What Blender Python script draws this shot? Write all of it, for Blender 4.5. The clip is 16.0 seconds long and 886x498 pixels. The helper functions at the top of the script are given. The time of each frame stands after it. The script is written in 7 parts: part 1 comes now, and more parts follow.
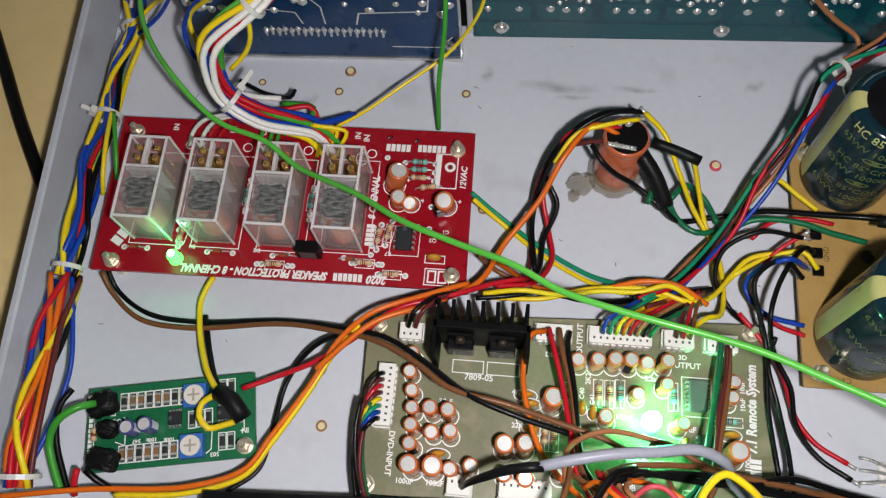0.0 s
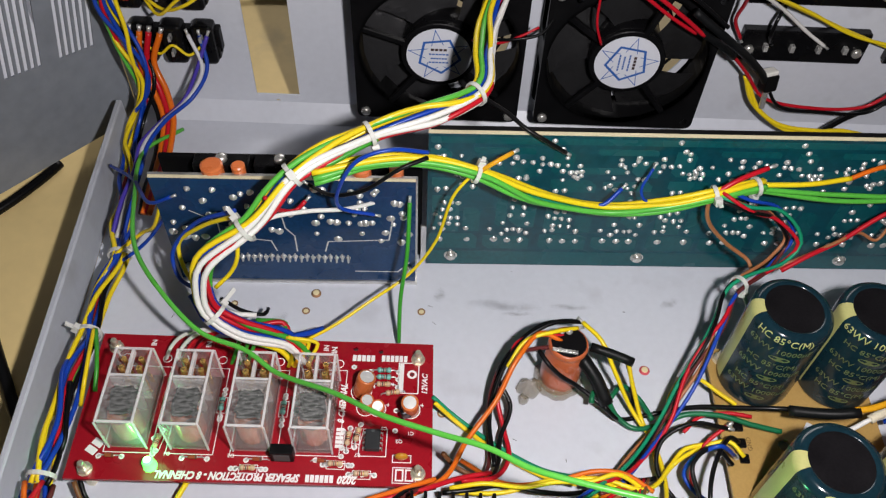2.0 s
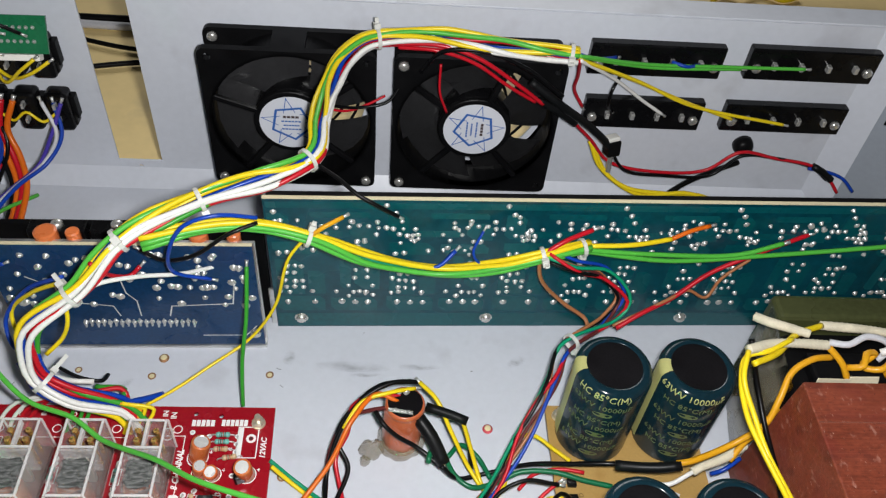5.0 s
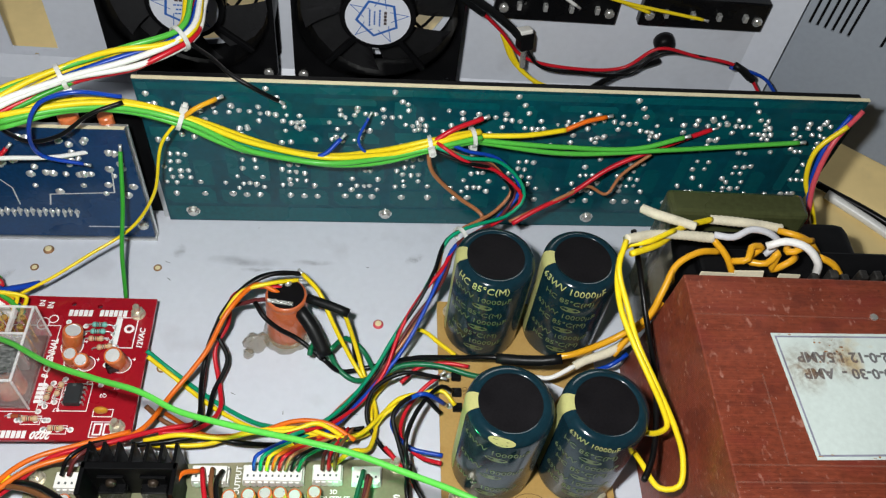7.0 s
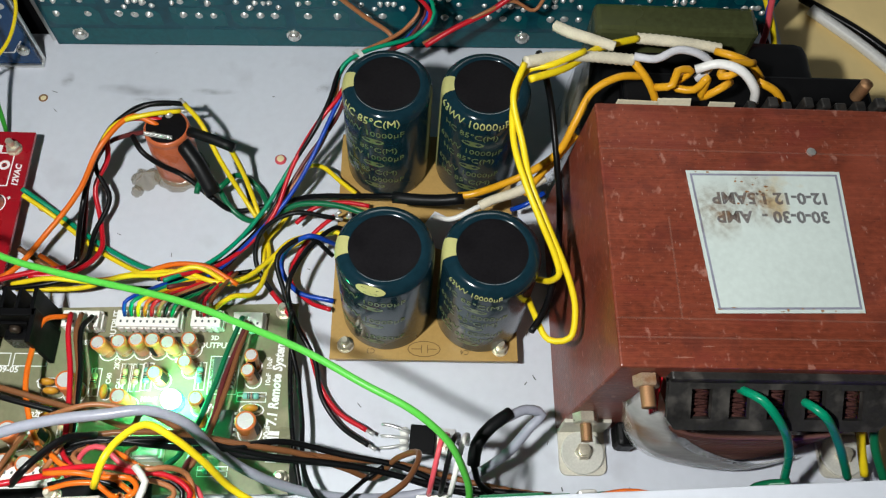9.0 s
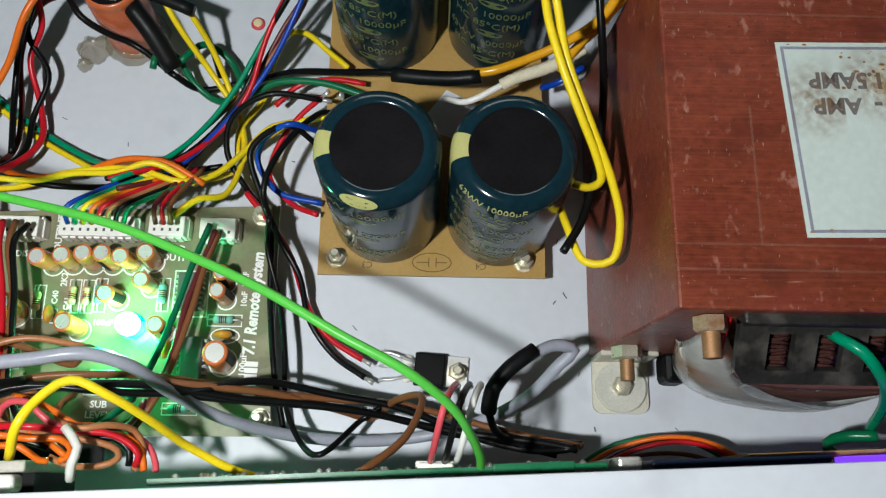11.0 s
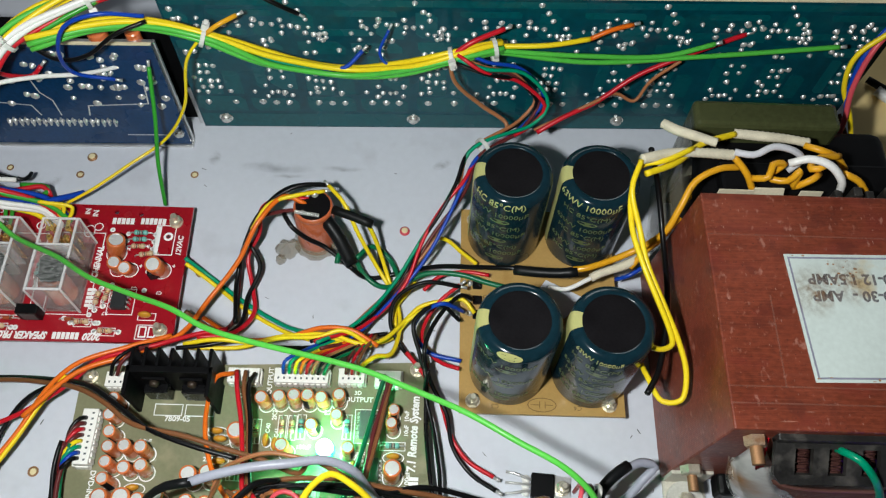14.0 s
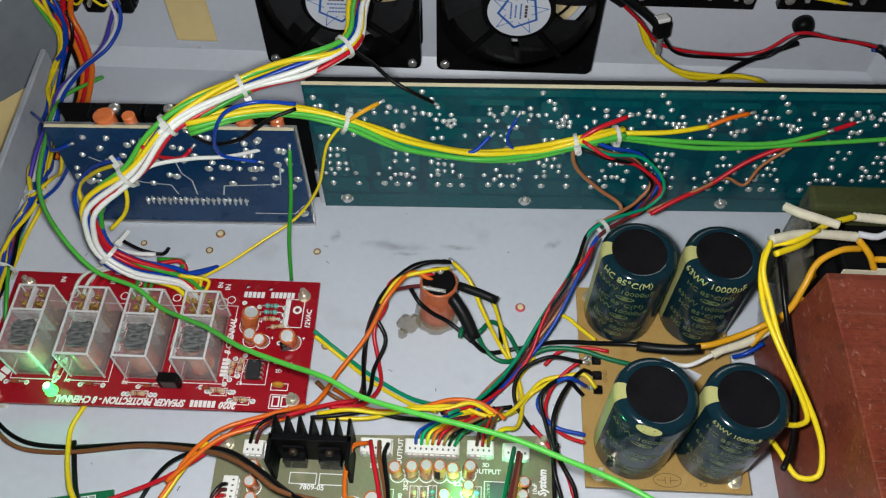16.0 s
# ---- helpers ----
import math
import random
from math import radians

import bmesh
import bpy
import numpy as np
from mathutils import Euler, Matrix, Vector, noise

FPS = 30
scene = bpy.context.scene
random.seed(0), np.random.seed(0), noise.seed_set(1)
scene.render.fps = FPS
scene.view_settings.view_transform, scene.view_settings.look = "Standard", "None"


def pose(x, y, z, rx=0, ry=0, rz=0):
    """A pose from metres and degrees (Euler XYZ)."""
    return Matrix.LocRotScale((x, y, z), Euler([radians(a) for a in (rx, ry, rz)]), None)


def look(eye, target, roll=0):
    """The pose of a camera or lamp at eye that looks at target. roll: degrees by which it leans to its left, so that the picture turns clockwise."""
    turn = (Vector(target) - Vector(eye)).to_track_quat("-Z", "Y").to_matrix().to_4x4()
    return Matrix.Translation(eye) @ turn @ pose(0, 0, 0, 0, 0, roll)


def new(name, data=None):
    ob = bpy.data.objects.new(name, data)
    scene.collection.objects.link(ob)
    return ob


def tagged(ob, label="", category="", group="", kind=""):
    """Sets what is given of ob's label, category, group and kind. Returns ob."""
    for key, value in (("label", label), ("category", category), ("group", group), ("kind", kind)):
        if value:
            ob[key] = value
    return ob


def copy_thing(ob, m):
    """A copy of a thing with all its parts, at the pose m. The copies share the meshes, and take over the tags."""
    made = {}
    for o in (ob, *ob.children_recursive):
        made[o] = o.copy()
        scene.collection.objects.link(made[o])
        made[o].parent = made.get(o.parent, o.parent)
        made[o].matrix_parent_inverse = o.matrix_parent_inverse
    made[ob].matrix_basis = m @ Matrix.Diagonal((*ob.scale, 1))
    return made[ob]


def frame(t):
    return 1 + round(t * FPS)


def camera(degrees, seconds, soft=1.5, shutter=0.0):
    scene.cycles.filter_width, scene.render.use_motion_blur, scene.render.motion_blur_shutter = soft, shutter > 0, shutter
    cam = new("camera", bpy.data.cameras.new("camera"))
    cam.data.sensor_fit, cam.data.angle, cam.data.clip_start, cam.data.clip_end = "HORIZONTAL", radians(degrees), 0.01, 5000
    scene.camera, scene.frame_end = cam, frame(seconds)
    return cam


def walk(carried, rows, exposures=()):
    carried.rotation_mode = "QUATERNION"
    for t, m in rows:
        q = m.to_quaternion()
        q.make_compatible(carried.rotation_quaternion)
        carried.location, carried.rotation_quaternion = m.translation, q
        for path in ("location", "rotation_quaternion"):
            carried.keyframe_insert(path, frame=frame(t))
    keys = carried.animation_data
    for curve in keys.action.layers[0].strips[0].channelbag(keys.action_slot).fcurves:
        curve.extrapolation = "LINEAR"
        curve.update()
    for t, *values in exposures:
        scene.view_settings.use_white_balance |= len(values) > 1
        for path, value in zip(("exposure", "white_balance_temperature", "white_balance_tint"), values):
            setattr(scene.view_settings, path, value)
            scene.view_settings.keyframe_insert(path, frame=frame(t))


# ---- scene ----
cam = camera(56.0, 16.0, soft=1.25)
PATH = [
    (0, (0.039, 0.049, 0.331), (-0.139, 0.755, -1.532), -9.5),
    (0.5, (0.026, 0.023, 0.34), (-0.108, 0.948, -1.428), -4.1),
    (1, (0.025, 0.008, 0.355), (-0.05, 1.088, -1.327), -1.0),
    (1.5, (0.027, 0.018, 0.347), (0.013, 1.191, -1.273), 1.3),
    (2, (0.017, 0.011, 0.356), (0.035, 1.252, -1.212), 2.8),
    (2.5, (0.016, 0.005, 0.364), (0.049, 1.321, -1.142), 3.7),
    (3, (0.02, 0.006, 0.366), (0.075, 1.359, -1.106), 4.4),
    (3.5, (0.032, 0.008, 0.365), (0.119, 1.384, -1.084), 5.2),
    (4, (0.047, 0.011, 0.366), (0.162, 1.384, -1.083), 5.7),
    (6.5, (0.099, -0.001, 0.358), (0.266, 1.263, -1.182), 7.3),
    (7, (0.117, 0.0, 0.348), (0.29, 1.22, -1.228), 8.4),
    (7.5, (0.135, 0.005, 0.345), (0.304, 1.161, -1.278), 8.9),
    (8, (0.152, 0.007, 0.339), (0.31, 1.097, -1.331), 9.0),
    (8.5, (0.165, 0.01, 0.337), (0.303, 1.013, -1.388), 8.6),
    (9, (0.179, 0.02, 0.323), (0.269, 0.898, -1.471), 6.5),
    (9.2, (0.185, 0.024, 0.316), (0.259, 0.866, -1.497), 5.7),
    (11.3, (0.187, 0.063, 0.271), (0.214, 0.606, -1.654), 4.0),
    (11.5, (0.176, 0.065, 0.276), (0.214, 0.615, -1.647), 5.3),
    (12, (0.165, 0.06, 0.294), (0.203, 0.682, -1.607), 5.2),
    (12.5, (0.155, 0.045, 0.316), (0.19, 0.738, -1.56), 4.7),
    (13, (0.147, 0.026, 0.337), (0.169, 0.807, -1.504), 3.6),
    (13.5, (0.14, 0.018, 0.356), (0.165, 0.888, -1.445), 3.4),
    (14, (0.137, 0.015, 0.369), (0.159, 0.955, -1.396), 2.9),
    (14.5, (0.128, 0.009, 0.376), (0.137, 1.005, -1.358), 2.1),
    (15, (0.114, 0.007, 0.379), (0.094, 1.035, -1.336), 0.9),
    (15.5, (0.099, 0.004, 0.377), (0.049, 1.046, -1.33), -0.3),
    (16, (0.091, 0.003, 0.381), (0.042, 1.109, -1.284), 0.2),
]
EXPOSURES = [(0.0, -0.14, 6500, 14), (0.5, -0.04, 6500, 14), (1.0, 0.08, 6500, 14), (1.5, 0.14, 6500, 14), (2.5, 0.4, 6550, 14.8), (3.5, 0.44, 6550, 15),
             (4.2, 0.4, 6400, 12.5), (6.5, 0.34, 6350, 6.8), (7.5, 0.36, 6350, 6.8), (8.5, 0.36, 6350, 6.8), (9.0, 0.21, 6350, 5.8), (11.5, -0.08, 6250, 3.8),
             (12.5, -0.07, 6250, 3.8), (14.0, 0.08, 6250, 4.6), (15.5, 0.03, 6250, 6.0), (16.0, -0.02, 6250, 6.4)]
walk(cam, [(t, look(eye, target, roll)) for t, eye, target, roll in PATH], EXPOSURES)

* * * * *

#### [Your goal]
Print the listing above in full, exactly as written. Omit any pictures.

#### [Result of the task]
What Blender Python script draws this shot? Write all of it, for Blender 4.5. The clip is 16.0 seconds long and 886x498 pixels. The helper functions at the top of the script are given. The time of each frame stands after it. The script is written in 7 parts: part 1 comes now, and more parts follow.
0.0 s
2.0 s
5.0 s
7.0 s
9.0 s
11.0 s
14.0 s
16.0 s
# ---- helpers ----
import math
import random
from math import radians

import bmesh
import bpy
import numpy as np
from mathutils import Euler, Matrix, Vector, noise

FPS = 30
scene = bpy.context.scene
random.seed(0), np.random.seed(0), noise.seed_set(1)
scene.render.fps = FPS
scene.view_settings.view_transform, scene.view_settings.look = "Standard", "None"


def pose(x, y, z, rx=0, ry=0, rz=0):
    """A pose from metres and degrees (Euler XYZ)."""
    return Matrix.LocRotScale((x, y, z), Euler([radians(a) for a in (rx, ry, rz)]), None)


def look(eye, target, roll=0):
    """The pose of a camera or lamp at eye that looks at target. roll: degrees by which it leans to its left, so that the picture turns clockwise."""
    turn = (Vector(target) - Vector(eye)).to_track_quat("-Z", "Y").to_matrix().to_4x4()
    return Matrix.Translation(eye) @ turn @ pose(0, 0, 0, 0, 0, roll)


def new(name, data=None):
    ob = bpy.data.objects.new(name, data)
    scene.collection.objects.link(ob)
    return ob


def tagged(ob, label="", category="", group="", kind=""):
    """Sets what is given of ob's label, category, group and kind. Returns ob."""
    for key, value in (("label", label), ("category", category), ("group", group), ("kind", kind)):
        if value:
            ob[key] = value
    return ob


def copy_thing(ob, m):
    """A copy of a thing with all its parts, at the pose m. The copies share the meshes, and take over the tags."""
    made = {}
    for o in (ob, *ob.children_recursive):
        made[o] = o.copy()
        scene.collection.objects.link(made[o])
        made[o].parent = made.get(o.parent, o.parent)
        made[o].matrix_parent_inverse = o.matrix_parent_inverse
    made[ob].matrix_basis = m @ Matrix.Diagonal((*ob.scale, 1))
    return made[ob]


def frame(t):
    return 1 + round(t * FPS)


def camera(degrees, seconds, soft=1.5, shutter=0.0):
    scene.cycles.filter_width, scene.render.use_motion_blur, scene.render.motion_blur_shutter = soft, shutter > 0, shutter
    cam = new("camera", bpy.data.cameras.new("camera"))
    cam.data.sensor_fit, cam.data.angle, cam.data.clip_start, cam.data.clip_end = "HORIZONTAL", radians(degrees), 0.01, 5000
    scene.camera, scene.frame_end = cam, frame(seconds)
    return cam


def walk(carried, rows, exposures=()):
    carried.rotation_mode = "QUATERNION"
    for t, m in rows:
        q = m.to_quaternion()
        q.make_compatible(carried.rotation_quaternion)
        carried.location, carried.rotation_quaternion = m.translation, q
        for path in ("location", "rotation_quaternion"):
            carried.keyframe_insert(path, frame=frame(t))
    keys = carried.animation_data
    for curve in keys.action.layers[0].strips[0].channelbag(keys.action_slot).fcurves:
        curve.extrapolation = "LINEAR"
        curve.update()
    for t, *values in exposures:
        scene.view_settings.use_white_balance |= len(values) > 1
        for path, value in zip(("exposure", "white_balance_temperature", "white_balance_tint"), values):
            setattr(scene.view_settings, path, value)
            scene.view_settings.keyframe_insert(path, frame=frame(t))


# ---- scene ----
cam = camera(56.0, 16.0, soft=1.25)
PATH = [
    (0, (0.039, 0.049, 0.331), (-0.139, 0.755, -1.532), -9.5),
    (0.5, (0.026, 0.023, 0.34), (-0.108, 0.948, -1.428), -4.1),
    (1, (0.025, 0.008, 0.355), (-0.05, 1.088, -1.327), -1.0),
    (1.5, (0.027, 0.018, 0.347), (0.013, 1.191, -1.273), 1.3),
    (2, (0.017, 0.011, 0.356), (0.035, 1.252, -1.212), 2.8),
    (2.5, (0.016, 0.005, 0.364), (0.049, 1.321, -1.142), 3.7),
    (3, (0.02, 0.006, 0.366), (0.075, 1.359, -1.106), 4.4),
    (3.5, (0.032, 0.008, 0.365), (0.119, 1.384, -1.084), 5.2),
    (4, (0.047, 0.011, 0.366), (0.162, 1.384, -1.083), 5.7),
    (6.5, (0.099, -0.001, 0.358), (0.266, 1.263, -1.182), 7.3),
    (7, (0.117, 0.0, 0.348), (0.29, 1.22, -1.228), 8.4),
    (7.5, (0.135, 0.005, 0.345), (0.304, 1.161, -1.278), 8.9),
    (8, (0.152, 0.007, 0.339), (0.31, 1.097, -1.331), 9.0),
    (8.5, (0.165, 0.01, 0.337), (0.303, 1.013, -1.388), 8.6),
    (9, (0.179, 0.02, 0.323), (0.269, 0.898, -1.471), 6.5),
    (9.2, (0.185, 0.024, 0.316), (0.259, 0.866, -1.497), 5.7),
    (11.3, (0.187, 0.063, 0.271), (0.214, 0.606, -1.654), 4.0),
    (11.5, (0.176, 0.065, 0.276), (0.214, 0.615, -1.647), 5.3),
    (12, (0.165, 0.06, 0.294), (0.203, 0.682, -1.607), 5.2),
    (12.5, (0.155, 0.045, 0.316), (0.19, 0.738, -1.56), 4.7),
    (13, (0.147, 0.026, 0.337), (0.169, 0.807, -1.504), 3.6),
    (13.5, (0.14, 0.018, 0.356), (0.165, 0.888, -1.445), 3.4),
    (14, (0.137, 0.015, 0.369), (0.159, 0.955, -1.396), 2.9),
    (14.5, (0.128, 0.009, 0.376), (0.137, 1.005, -1.358), 2.1),
    (15, (0.114, 0.007, 0.379), (0.094, 1.035, -1.336), 0.9),
    (15.5, (0.099, 0.004, 0.377), (0.049, 1.046, -1.33), -0.3),
    (16, (0.091, 0.003, 0.381), (0.042, 1.109, -1.284), 0.2),
]
EXPOSURES = [(0.0, -0.14, 6500, 14), (0.5, -0.04, 6500, 14), (1.0, 0.08, 6500, 14), (1.5, 0.14, 6500, 14), (2.5, 0.4, 6550, 14.8), (3.5, 0.44, 6550, 15),
             (4.2, 0.4, 6400, 12.5), (6.5, 0.34, 6350, 6.8), (7.5, 0.36, 6350, 6.8), (8.5, 0.36, 6350, 6.8), (9.0, 0.21, 6350, 5.8), (11.5, -0.08, 6250, 3.8),
             (12.5, -0.07, 6250, 3.8), (14.0, 0.08, 6250, 4.6), (15.5, 0.03, 6250, 6.0), (16.0, -0.02, 6250, 6.4)]
walk(cam, [(t, look(eye, target, roll)) for t, eye, target, roll in PATH], EXPOSURES)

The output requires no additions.